Start of Data excerpt

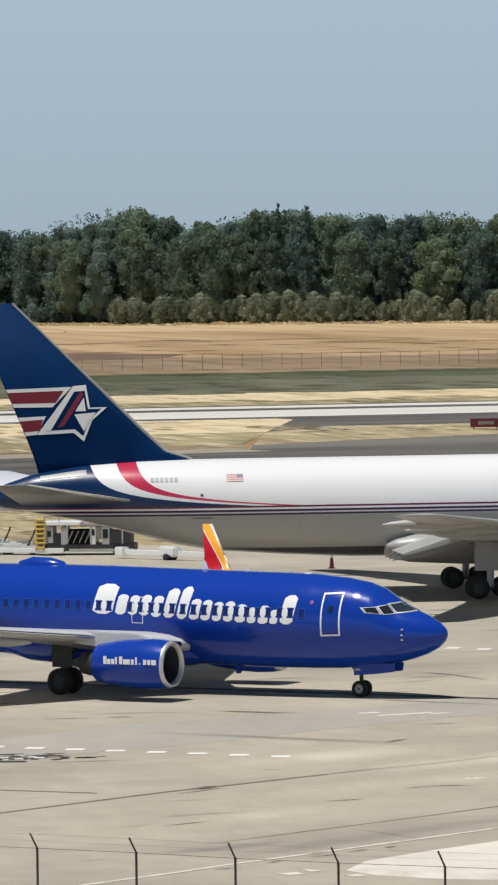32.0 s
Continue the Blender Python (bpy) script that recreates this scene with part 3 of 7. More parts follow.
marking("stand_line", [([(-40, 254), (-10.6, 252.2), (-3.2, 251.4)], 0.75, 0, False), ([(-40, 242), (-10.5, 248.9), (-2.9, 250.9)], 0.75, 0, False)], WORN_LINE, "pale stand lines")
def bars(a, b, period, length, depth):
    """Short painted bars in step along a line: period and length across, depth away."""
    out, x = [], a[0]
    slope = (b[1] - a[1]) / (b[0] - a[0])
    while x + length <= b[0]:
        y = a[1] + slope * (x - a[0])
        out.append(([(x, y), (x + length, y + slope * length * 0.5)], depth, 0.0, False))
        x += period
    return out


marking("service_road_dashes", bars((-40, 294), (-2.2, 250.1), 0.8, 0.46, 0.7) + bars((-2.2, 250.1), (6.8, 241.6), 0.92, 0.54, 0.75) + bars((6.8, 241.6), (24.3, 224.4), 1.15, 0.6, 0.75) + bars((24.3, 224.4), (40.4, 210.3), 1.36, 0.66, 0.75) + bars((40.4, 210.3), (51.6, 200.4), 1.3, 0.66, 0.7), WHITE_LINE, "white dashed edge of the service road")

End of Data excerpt

• **Given task**: Repeat the line containing "Continue the Blender" and all subsequent lines through the final line of the data, exactly and with no others.

• **Exercise solution**:
Continue the Blender Python (bpy) script that recreates this scene with part 3 of 7. More parts follow.
marking("stand_line", [([(-40, 254), (-10.6, 252.2), (-3.2, 251.4)], 0.75, 0, False), ([(-40, 242), (-10.5, 248.9), (-2.9, 250.9)], 0.75, 0, False)], WORN_LINE, "pale stand lines")
def bars(a, b, period, length, depth):
    """Short painted bars in step along a line: period and length across, depth away."""
    out, x = [], a[0]
    slope = (b[1] - a[1]) / (b[0] - a[0])
    while x + length <= b[0]:
        y = a[1] + slope * (x - a[0])
        out.append(([(x, y), (x + length, y + slope * length * 0.5)], depth, 0.0, False))
        x += period
    return out


marking("service_road_dashes", bars((-40, 294), (-2.2, 250.1), 0.8, 0.46, 0.7) + bars((-2.2, 250.1), (6.8, 241.6), 0.92, 0.54, 0.75) + bars((6.8, 241.6), (24.3, 224.4), 1.15, 0.6, 0.75) + bars((24.3, 224.4), (40.4, 210.3), 1.36, 0.66, 0.75) + bars((40.4, 210.3), (51.6, 200.4), 1.3, 0.66, 0.7), WHITE_LINE, "white dashed edge of the service road")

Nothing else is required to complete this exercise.